An international tribunal has finally confirmed what the whole Latin American solidarity movement already knew: that the Guatemalan military tortured and murdered a left-wing rebel leader who disappeared in 1992.

The Inter-American Court on Human Rights, a branch of the Organization of American States, ruled Dec. 7 that the Guatemalan military had tortured and killed Efraín Bámaca Velásquez and then tried to cover it up. Bámaca's widow, U.S. lawyer Jennifer Harbury, had conducted several hunger strikes in Washington and Guatemala City demanding the release of classified information on his case.

This case is just the tip of the iceberg of crimes committed by both the U.S. government and its client Guatemalan regime against the workers and poor of that country. In 1954 a CIA-sponsored coup overthrew the elected president of Guatemala, Jacobo Arbenz, after he began to carry out land reform.

Some 70 percent of Guatemala's land had belonged to just 2.2 percent of the population. The Arbenz government distributed land to 100,000 peasants before being overthrown.

Much of the land belonged to the United Fruit Co.--known today as United Brands--which held onto vast unused tracts while landless peasants starved.

Arbenz offered the company $525,000 for its expropriated lands--the value United Fruit had declared for tax purposes. But the company demanded $16 million. Meanwhile, it had powerful allies in the Eisenhower administration, including CIA chief Allan Dulles and his brother, Secretary of State John Foster Dulles.

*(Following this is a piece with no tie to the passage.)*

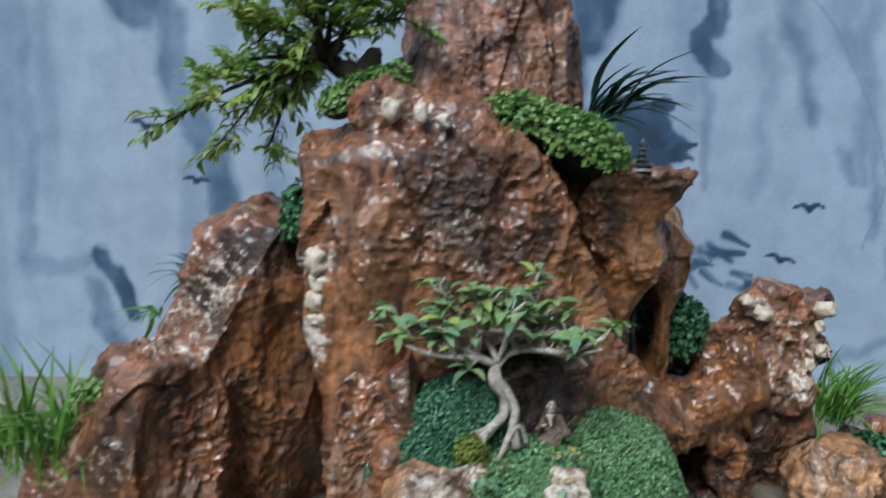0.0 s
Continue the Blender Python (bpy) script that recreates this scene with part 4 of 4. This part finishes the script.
moss("moss_clump", f, 0.005, (0.87, 1.33, 0.04), 3000, 0.0075, "dark green moss hanging between waterside stones", M_DEEP, seed=17, lift=0.016)
f = Form(167, 0.022, 0.004, 0.003, 0.03, 0.0, 0.006, 1.0)
f.chunk((1.51, 1.12, 0.135), (0.065, 0.06, 0.028), (0, 34, 0), 2.4, 0)
f.chunk((1.60, 1.10, 0.075), (0.08, 0.06, 0.028), (0, 36, 0), 2.4, 0)
moss("moss_clump", f, 0.007, (1.55, 1.12, 0.02), 7500, 0.0068, "creeping green plant draped over the dark boulder", M_CLUMP, seed=19, lift=0.02)
f = Form(173, 0.010, 0.004, 0.003, 0.03, 0.0, 0.006, 1.0)
f.chunk((-0.50, 1.09, 0.305), (0.06, 0.03, 0.011), (0, -20, 0), 2.3, 0)
moss("moss_clump", f, 0.006, (-0.50, 1.1, 0.29), 1500, 0.006, "thin green moss strip on the leaning rock", M_CLUMP, seed=23, lift=0.010)
f = Form(179, 0.008, 0.004, 0.003, 0.03, 0.0, 0.006, 1.0)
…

Resistance to the right-wing regimes imposed by the U.S. grew into full-fledged guerrilla war in the 1970s. The killing of Bámaca was just one in at least 200,000 deaths of rebels and ordinary peasants, most of them Indigenous people, at the hands of the U.S.-trained and supported Guatemalan army.

Details of the plot to overthrow Arbenz can be found in the book "Killing Hope" by William Blum, who left the State Department in 1967. He also maintains a Web site with much valuable information on U.S. interventions.